====== Material provided ======

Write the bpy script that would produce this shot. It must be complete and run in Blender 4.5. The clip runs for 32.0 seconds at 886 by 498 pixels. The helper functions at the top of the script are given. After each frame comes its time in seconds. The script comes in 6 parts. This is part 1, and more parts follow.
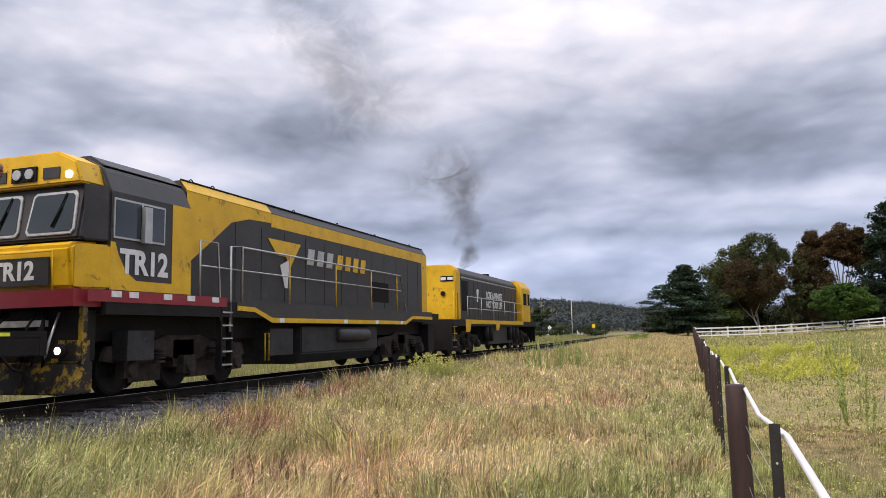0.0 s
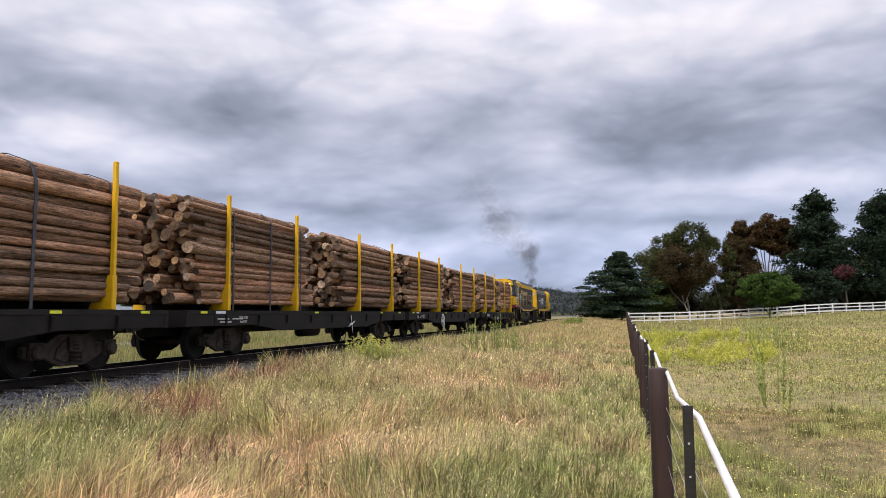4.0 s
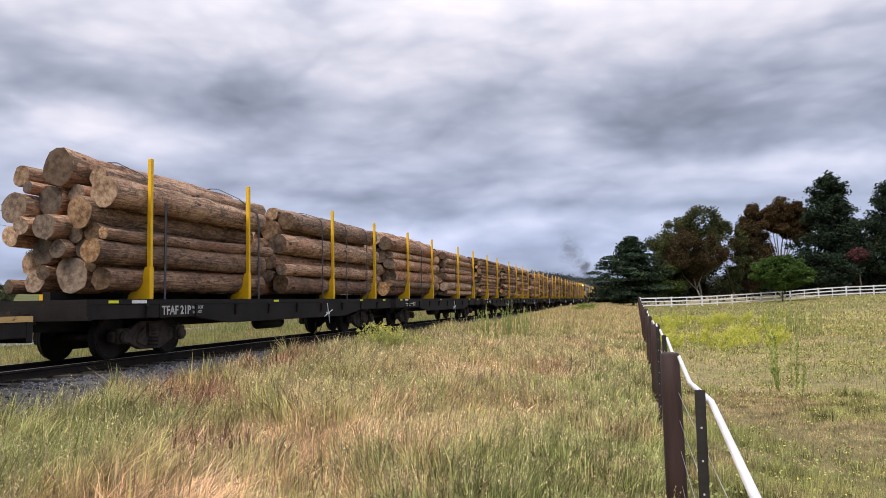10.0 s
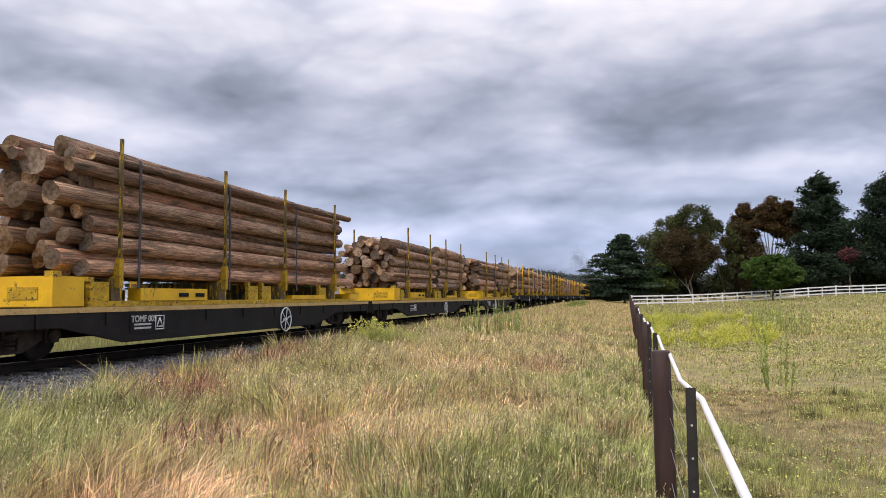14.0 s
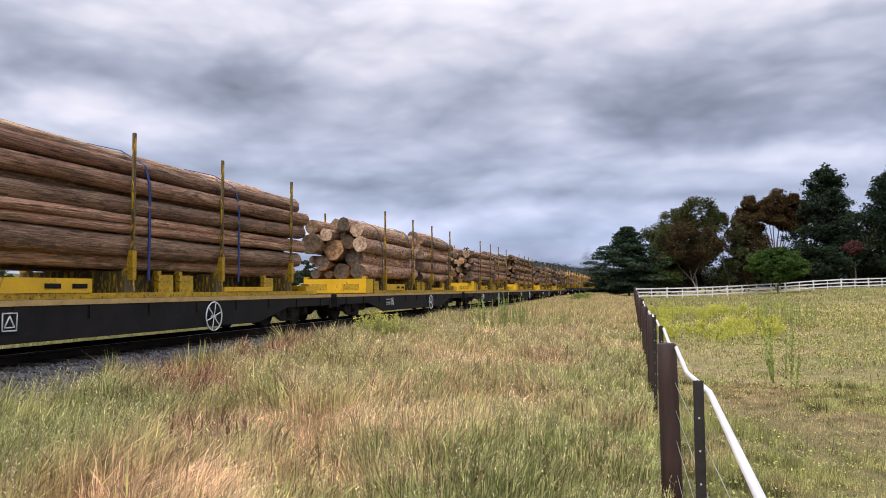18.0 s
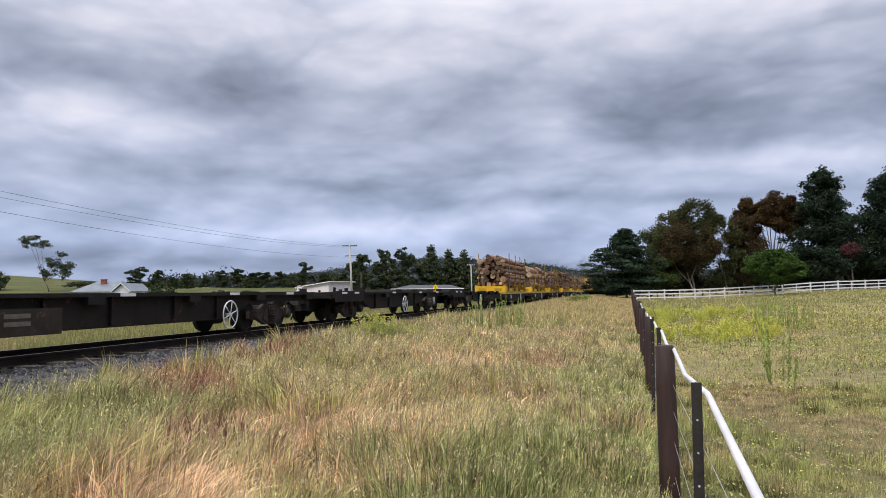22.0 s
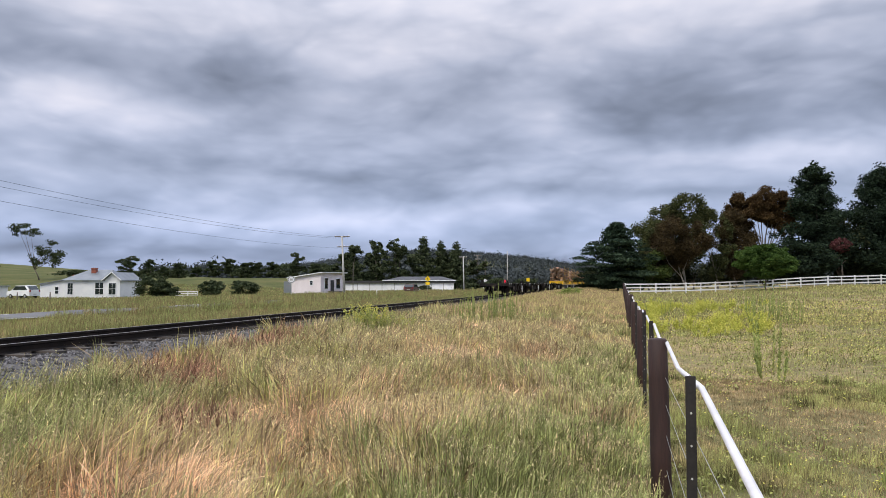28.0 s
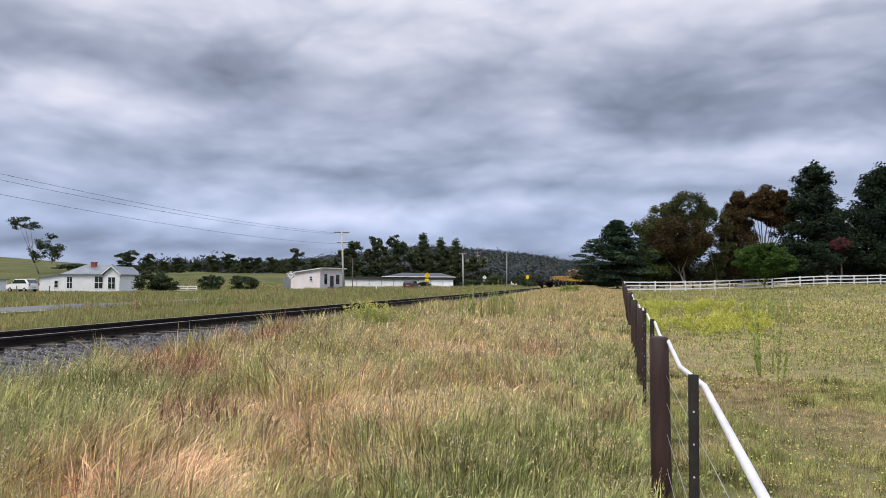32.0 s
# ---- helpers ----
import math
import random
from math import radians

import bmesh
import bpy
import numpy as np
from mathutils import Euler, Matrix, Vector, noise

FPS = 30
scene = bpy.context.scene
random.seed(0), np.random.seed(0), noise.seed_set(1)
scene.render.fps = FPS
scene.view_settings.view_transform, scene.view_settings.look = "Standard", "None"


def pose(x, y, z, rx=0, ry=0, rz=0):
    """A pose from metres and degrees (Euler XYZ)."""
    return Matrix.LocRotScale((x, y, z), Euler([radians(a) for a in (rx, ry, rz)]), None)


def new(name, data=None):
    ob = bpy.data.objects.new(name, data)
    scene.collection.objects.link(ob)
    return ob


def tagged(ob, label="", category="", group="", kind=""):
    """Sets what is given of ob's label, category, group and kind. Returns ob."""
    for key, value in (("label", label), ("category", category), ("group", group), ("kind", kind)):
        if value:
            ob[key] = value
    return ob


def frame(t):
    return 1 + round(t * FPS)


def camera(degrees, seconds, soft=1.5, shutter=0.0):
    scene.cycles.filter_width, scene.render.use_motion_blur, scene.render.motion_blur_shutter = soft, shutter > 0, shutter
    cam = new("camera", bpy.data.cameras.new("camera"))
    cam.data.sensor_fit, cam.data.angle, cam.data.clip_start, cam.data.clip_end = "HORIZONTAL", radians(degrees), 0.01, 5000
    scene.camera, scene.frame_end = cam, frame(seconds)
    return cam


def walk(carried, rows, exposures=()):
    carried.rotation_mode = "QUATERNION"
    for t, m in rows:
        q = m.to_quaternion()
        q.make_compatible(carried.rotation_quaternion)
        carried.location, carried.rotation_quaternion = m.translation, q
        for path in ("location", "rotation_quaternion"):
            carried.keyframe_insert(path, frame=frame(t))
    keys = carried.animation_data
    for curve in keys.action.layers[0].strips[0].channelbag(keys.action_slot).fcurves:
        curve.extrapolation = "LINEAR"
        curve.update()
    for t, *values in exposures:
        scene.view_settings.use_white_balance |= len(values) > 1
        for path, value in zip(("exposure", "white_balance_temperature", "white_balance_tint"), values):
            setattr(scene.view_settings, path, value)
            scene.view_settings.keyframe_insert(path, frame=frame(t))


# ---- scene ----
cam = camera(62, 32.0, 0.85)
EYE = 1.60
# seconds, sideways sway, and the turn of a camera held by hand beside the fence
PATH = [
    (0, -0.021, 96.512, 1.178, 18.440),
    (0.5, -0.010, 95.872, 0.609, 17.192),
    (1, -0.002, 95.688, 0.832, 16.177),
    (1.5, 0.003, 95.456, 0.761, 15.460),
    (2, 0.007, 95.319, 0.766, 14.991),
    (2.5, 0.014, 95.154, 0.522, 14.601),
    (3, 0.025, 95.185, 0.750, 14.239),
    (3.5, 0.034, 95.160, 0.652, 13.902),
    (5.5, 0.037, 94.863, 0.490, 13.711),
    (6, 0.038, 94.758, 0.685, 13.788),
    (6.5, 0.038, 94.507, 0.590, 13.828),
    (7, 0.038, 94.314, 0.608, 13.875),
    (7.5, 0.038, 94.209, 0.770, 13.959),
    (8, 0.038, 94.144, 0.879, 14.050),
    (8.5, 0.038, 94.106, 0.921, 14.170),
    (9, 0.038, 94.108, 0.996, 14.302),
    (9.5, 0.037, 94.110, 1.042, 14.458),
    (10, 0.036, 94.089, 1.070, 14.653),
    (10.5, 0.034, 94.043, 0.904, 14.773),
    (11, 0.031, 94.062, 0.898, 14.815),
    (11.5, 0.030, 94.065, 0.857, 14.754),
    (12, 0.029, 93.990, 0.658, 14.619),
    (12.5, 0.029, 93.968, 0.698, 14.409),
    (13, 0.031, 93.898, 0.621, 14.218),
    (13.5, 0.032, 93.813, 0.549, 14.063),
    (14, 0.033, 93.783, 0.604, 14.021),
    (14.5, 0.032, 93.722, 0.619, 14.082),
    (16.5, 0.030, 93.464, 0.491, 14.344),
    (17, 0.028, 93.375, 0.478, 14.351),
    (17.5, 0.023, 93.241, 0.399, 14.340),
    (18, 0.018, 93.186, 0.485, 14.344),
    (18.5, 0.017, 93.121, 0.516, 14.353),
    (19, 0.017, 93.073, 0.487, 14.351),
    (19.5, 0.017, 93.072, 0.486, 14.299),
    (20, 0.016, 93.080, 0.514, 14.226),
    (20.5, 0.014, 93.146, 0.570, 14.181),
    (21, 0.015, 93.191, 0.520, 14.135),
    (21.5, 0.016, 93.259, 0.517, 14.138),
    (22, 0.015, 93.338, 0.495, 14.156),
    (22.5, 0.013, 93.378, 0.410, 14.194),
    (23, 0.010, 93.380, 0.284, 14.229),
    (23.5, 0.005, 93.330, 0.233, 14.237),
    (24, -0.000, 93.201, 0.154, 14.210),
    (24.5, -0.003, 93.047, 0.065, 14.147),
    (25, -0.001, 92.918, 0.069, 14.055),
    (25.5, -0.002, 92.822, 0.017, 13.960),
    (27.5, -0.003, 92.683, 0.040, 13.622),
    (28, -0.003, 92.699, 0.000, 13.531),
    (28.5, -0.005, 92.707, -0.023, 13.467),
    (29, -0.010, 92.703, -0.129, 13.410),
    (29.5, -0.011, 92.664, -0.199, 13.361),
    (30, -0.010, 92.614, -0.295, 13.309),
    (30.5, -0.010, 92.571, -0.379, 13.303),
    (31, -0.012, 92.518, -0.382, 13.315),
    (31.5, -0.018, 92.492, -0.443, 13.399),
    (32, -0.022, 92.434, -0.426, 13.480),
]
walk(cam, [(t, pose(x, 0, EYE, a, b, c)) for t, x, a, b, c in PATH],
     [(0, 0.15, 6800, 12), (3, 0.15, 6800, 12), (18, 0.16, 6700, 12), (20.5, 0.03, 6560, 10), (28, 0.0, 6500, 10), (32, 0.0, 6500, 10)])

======

◆ **Stated task**: Please take the lines from the beginning of the data above through the line holding "return Matrix.LocRotScale((x, y, z), Euler([radians(a)" and transcribe them exactly, without any pictures.

◆ **Solution to this exercise**:
Write the bpy script that would produce this shot. It must be complete and run in Blender 4.5. The clip runs for 32.0 seconds at 886 by 498 pixels. The helper functions at the top of the script are given. After each frame comes its time in seconds. The script comes in 6 parts. This is part 1, and more parts follow.
0.0 s
4.0 s
10.0 s
14.0 s
18.0 s
22.0 s
28.0 s
32.0 s
# ---- helpers ----
import math
import random
from math import radians

import bmesh
import bpy
import numpy as np
from mathutils import Euler, Matrix, Vector, noise

FPS = 30
scene = bpy.context.scene
random.seed(0), np.random.seed(0), noise.seed_set(1)
scene.render.fps = FPS
scene.view_settings.view_transform, scene.view_settings.look = "Standard", "None"


def pose(x, y, z, rx=0, ry=0, rz=0):
    """A pose from metres and degrees (Euler XYZ)."""
    return Matrix.LocRotScale((x, y, z), Euler([radians(a) for a in (rx, ry, rz)]), None)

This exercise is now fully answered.